▶ What you need to do
From the data that follows, copy every line holding the string "with".

▶ Supplied material
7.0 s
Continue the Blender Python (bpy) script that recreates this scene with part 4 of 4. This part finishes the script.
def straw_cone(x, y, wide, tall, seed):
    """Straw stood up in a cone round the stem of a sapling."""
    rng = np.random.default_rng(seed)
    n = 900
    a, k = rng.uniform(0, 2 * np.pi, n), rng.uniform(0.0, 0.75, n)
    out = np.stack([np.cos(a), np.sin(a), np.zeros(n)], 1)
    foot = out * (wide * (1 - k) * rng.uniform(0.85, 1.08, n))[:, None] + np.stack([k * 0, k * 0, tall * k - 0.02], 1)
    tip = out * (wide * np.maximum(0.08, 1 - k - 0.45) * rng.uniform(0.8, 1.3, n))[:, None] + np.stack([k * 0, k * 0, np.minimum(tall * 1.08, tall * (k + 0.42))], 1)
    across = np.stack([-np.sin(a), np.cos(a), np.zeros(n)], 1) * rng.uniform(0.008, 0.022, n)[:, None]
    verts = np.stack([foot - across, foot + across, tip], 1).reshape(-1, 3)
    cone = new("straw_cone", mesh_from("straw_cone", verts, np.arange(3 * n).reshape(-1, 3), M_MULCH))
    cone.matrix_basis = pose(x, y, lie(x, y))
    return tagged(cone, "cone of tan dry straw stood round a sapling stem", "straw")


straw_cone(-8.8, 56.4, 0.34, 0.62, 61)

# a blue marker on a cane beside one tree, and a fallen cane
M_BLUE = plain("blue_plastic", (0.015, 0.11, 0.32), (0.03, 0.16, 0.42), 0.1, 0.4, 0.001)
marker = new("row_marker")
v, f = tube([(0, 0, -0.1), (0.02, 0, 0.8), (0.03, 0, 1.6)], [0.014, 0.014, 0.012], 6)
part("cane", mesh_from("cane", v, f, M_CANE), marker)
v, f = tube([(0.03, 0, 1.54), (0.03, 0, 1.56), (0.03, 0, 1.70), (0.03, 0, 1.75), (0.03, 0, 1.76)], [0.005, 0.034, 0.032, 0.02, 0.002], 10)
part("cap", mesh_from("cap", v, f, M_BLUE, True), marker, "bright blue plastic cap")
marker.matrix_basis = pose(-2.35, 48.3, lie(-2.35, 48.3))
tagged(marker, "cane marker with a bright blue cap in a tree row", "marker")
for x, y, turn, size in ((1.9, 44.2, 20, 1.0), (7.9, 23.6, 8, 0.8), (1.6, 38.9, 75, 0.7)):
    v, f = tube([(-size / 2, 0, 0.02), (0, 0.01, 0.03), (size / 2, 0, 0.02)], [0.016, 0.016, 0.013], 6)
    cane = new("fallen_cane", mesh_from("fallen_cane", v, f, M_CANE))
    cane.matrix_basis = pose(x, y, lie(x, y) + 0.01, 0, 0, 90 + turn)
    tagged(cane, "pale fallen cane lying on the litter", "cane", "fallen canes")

▶ Final result
Continue the Blender Python (bpy) script that recreates this scene with part 4 of 4. This part finishes the script.
tagged(marker, "cane marker with a bright blue cap in a tree row", "marker")